Special Constable Julie Rainey has a busy full-time job as regional communications manager for the RNLI, but that doesn’t stop her devoting her weekends to volunteering with us.
She plays an active role in our specialist Safeguarding Investigations Unit, protecting the most vulnerable individuals from harm and exploitation. Having worked for the National Crime Agency and HMIC, Julie brings valuable knowledge. Her dedication to ‘going above and beyond’ in this demanding role recently won her an award for services to public protection.
“To be able to support victims at what is often the most difficult time of their life is a genuine privilege,” reflects Julie.
“Volunteering in policing has given me a much greater understanding of the lives of other people,” says Julie. “You come to realise both how fortunate you are and also how difficult life can be."
As well as working a seven day week, Julie finds time to run, cycle and swim in the sea every morning.
“Our lives are pretty short in the grand scheme of things,” says Julie, “And I’m keen to do as many useful and interesting things as I can, while I can.”
“I strongly recommend finding the time to volunteer. Being part of something bigger which ties you to your community is a great feeling. Do it!”
Julie's valuable contribution to supporting public protection was recognised in May 2019
Volunteer Week is also an opportunity to celebrate our 190 police cadets.

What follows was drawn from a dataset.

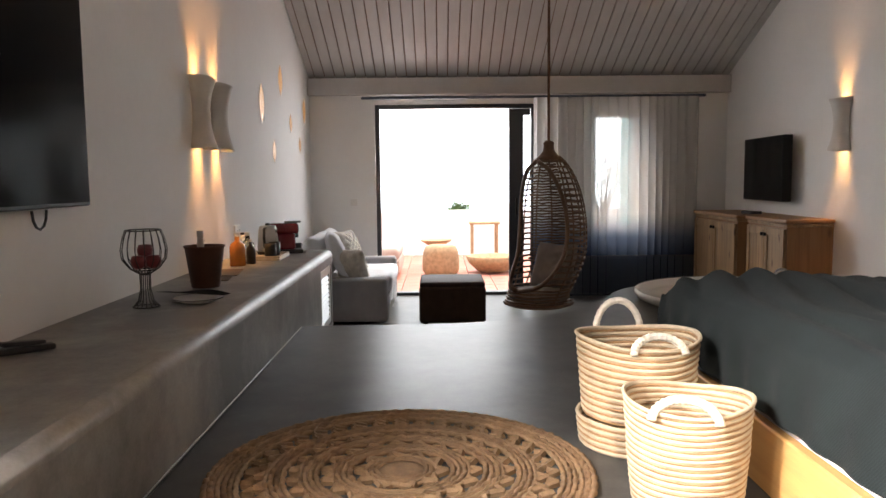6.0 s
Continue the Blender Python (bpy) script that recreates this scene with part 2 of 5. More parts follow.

This year we say a special thank you to Brighton teenager Emily Mabbott, who, as cadet to the High Sheriff of East Sussex 2018-2019, served as an excellent youth ambassador for the police.
She took on the role, age 18, while still doing her A’ Levels and working part-time in a supermarket. Joining former High Sheriff, Major General John Moore-Bick, she supported community groups and emergency services, as well as representing Sussex in Remembrance Day celebrations.
She is now looking forward to starting university in September, having passed on the role to successor, Jamal Chanlewis, in March.
“I strongly recommend volunteering! Meeting volunteers with homeless charities, I saw how well respected and appreciated they were by the street community.
“Being a cadet has helped my self confidence and communication skills and given me invaluable insight with how to deal with people.”
Highlights from Emily Mabbott's year as cadet to former High Sheriff Major General John Moore-Bick
We are also offering new ways for volunteers to work with us as we modernise policing to meet the changing nature of crime. Our online fraud expert, PC Bernie Lawrie, is looking for fraud prevention assistants for a new pilot project throughout West Sussex.
Volunteers will receive training, including in cyber crime and will help protect non-vulnerable fraud victims from further fraud.
Potential candidates can find out more here.
Assistant Chief Constable Nick May said: “How we work with our Special Constables and police staff volunteers has evolved over the years as the force continues to modernise. We are making the most of the skills they bring by expanding the types of duties and policing areas in which they work with us, such as economic crime, where volunteers can assist us as we respond to the changing nature of fraud.
"Our volunteers provide another layer of resilience and enhance the roles of our police officers and staff for the benefit of members of the community, as public service is at the heart of what we do.
"Police staff volunteers work with our teams, allowing our front line officers to concentrate on their core duties. These roles include custody van drivers, CCTV viewers looking for obstructions, Multi Agency Safeguarding Hub administrators and those involved in dog training and major incident training.
"Our Special Constabulary work alongside our Prevention and Response teams but also in some of our specialist teams capitalising on their existing skills. We have a number of Special Constables working within our tutoring teams as mentors and assessors and a number dedicated to working on public order operations.
"It’s about using a person’s skills in the best way to enhance the service we give to the public.
"Our volunteers are an inspiration to us all as they selflessly give up their time to work with us every day and this should never be taken for granted or indeed overlooked. We are all part of Sussex Police, working together to protect vulnerable people, prevent crime and be there when our communities need us the most. Thank you for your support. You are much appreciated.”
Sussex Police and Crime Commissioner Katy Bourne said: “I am a huge advocate for volunteering, particularly when there are opportunities for local people to get involved in keeping their communities safer.
"National Volunteers week allows us all to recognise the selfless dedication of those who give up their free time to support neighbourhood police teams and police staff.
"Throughout the year, I make sure I meet with different police volunteers to thank them for their service. They are all unique groups of people bringing a wealth of experience and diversity to the force.
"They are an integral cog in the workings of Sussex Police and very much appreciated by their colleagues.
"I would encourage anyone who would like to make a real difference in their community to find out more about the volunteer roles available.”